SRTS formed a Stakeholder Advisory Committee (SAC) of schools, government agencies, and community partners to help guide investment priorities. SAC members chose to use the following values:
The SAC provided clear guidance that equity should be a primary factor (60%) when scoring projects. Prioritizing equity values helps identify areas of Portland that may need extra investment.
The SAC placed the next greatest priority on factors measuring the safety impact of a project (30%). Where equity scores were similar across districts and clusters, safety was the most important component of prioritization.
A project with the opportunity to serve more than one school or located where a higher percentage of students live within walking distance would receive points for student/route density (10%).
A few high-scoring projects were not selected for Fixing Our Streets funding because they are already funded through other sources and will be completed within three years.
Your project may not be on the list because:
• It is not on a Primary Investment Route
• It is not a walking improvement
Bicycling and vehicle improvements were not included in this planning process as the need for basic walking improvements is extensive and a priority for school communities. However, “neighborhood greenways” were included on Primary Investment Routes where possible and projects may improve conditions for people bicycling as well.

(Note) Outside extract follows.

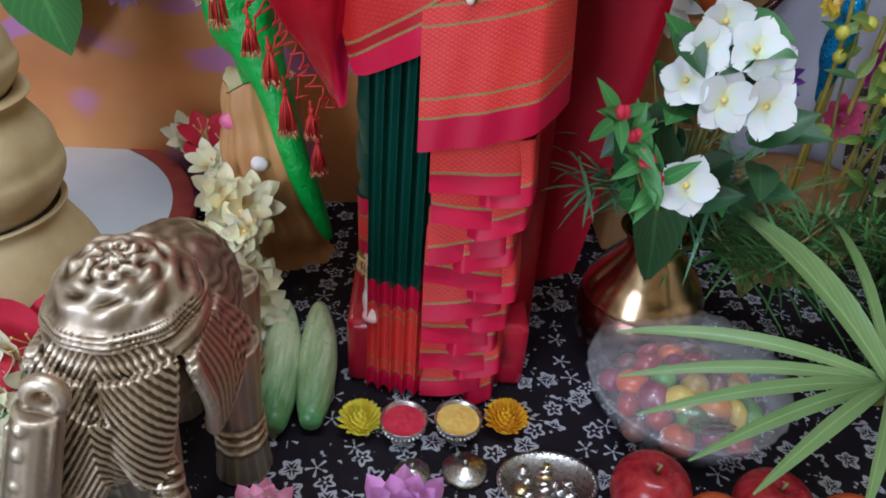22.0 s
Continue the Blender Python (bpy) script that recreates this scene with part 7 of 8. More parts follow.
# two cucumbers
def cucumber(a, b, r):
    a, b = Vector(a), Vector(b)
    n = 24
    pts = [a + (b - a) * k / n + Vector((0.004 * math.sin(k / n * 3), 0, 0.003 * math.sin(k / n * 3.1))) for k in range(n + 1)]
    rad = [r * max(0.06, math.sin(math.pi * min(1, max(0.0, 0.04 + 0.93 * k / n))) ** 0.38) * (1.04 - 0.12 * k / n) for k in range(n + 1)]
    t = thing("cucumber", "pale green cucumber with darker streaked end lying on cloth", "cucumber", group="cucumbers")
    part("fruit", tube(pts, rad, 24), m_cuc, t)
    part("stalk", tube([b, b + (b - a).normalized() * 0.012], [0.004, 0.003], 8), m_stem, t)


def cucumber_skin():
    m = Mat("cucumber_skin", (0.3, 0.42, 0.16), 0.35, Coat_Weight=0.1)
    X, Y, Z = m.axes()
    k = ((Y + 0.10) / -0.11 + (m.noise(60, 3, "Object", (3, 0.3, 3)) - 0.5) * 1.3).op("ADD", 0.0, clamp=True)
    spots = m.noise(120, 2).above(0.66, 0.05)
    c = m.mix(k, (0.56, 0.66, 0.40), (0.09, 0.26, 0.09))
    c = m.mix(m.noise(26, 4, "Object", (4, 0.4, 4)).above(0.55, 0.15) * 0.5, c, (0.16, 0.3, 0.09))
    m.put("Base Color", m.mix(spots * 0.5, c, (0.25, 0.28, 0.05)))
    m.bump(m.noise(90, 3), 0.3, 0.001)
    return m.mat


m_cuc = cucumber_skin()
cucumber((-0.213, -0.222, 0.027), (-0.240, 0.012, 0.027), 0.027)
cucumber((-0.170, -0.212, 0.026), (-0.188, 0.010, 0.026), 0.026)

# marigolds, bowls, lids, tray
mari = ball((0, 0, 0.010), (0.018, 0.018, 0.012), 16)
pm = petal(0.0165, 0.0080, 0.35, 0.5, notch=0.1, nu=3, nv=4)
for k in range(96):
    h = 1.0 - k / 96
    a, q = k * 2.39996, math.sqrt(max(0.0, 1 - h * h))
    mari.join(pm, Matrix.Translation(Vector((math.cos(a) * q * 0.015, math.sin(a) * q * 0.015, 0.010 + h * 0.012))) @ Matrix.Rotation(a - math.pi / 2, 4, "Z") @ Matrix.Rotation(radians(8 + 58 * h), 4, "X"))
for x, y, mt, lab in ((-0.111, -0.198, p_garland, "bright yellow chrysanthemum head lying on cloth"), (0.069, -0.190, plastic_petal("petal_marigold", (0.92, 0.42, 0.0), (0.98, 0.56, 0.02), 0.3, vary=0.05), "orange marigold head lying on cloth")):
    t = thing("marigold", lab, "flower", (x, y, 0.004), "offering flowers", rz=20)
    part("petals", mari.moved(Matrix.Scale(1.0, 4)), mt, t)
    part("calyx", lathe([(0.004, -0.004), (0.01, 0.0), (0.006, 0.006)], 12), l_dark, t)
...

Most traffic calming projects like speed humps will be determined later, ideally connected with the installation of other projects that may alter traffic patterns.
SRTS will work with schools in the coming years to identify locations that would benefit from further traffic calming. In addition, in Spring 2018, the speed limit on residential streets in Portland dropped from 25 to 20 MPH.
Improve crossing: Adds a facility at an intersection that goes beyond a marked crosswalk. This may include a median island, curb extension, flashing beacons, or traffic signal.
Mark or update crosswalk: Paints a crosswalk where none exists, or upgrades an existing crosswalk.
Evaluate traffic signals: Reviews an existing intersection with a traffic signal on a major street to identify changes that may improve safety, such as signal timing.
Construct walkway: Builds a sidewalk or other type of path along the roadway to separate people walking from cars.
Construct shared use path: Builds a path for people to walk or bike on that is not necessarily along a street, like the Springwater Corridor or Marine Drive path.
Slow traffic speeds: Installs speed humps or changes street design to slow traffic through residential areas.
Construction of Fixing Our Streets projects will begin in the summer of 2018 and should be completed by 2021.
Some projects identified by this process are already planned and funded by PBOT or other bureaus. These projects are also scheduled to be built within three years, but are not funded by Fixing Our Streets.
The rest of the projects are unfunded, though ranked by the same criteria. Having this list will help PBOT pursue additional funding. The SRTS team has committed to look for additional funding to get all these important projects completed. As new sources of funding are identified for projects we will update the project map to share potential construction years of projects.
Projects funded by Fixing Our Streets are moving forward. Any additional feedback on these projects will happen when they are in the design phase if there is immediate impact to nearby properties.
When money becomes available for unfunded projects, Safe Routes staff and PBOT will meet with school communities and leadership to ensure the project is still a high priority for their school. If changes are requested by the school community, we will work to find a solution.
In addition, over the next year we will be adding routes and projects for schools that were not open or scheduled to be built when the project started. An example is Kellogg Middle School, which was approved for a remodel in the PPS May 2017 Health, Safety and Modernization Bond.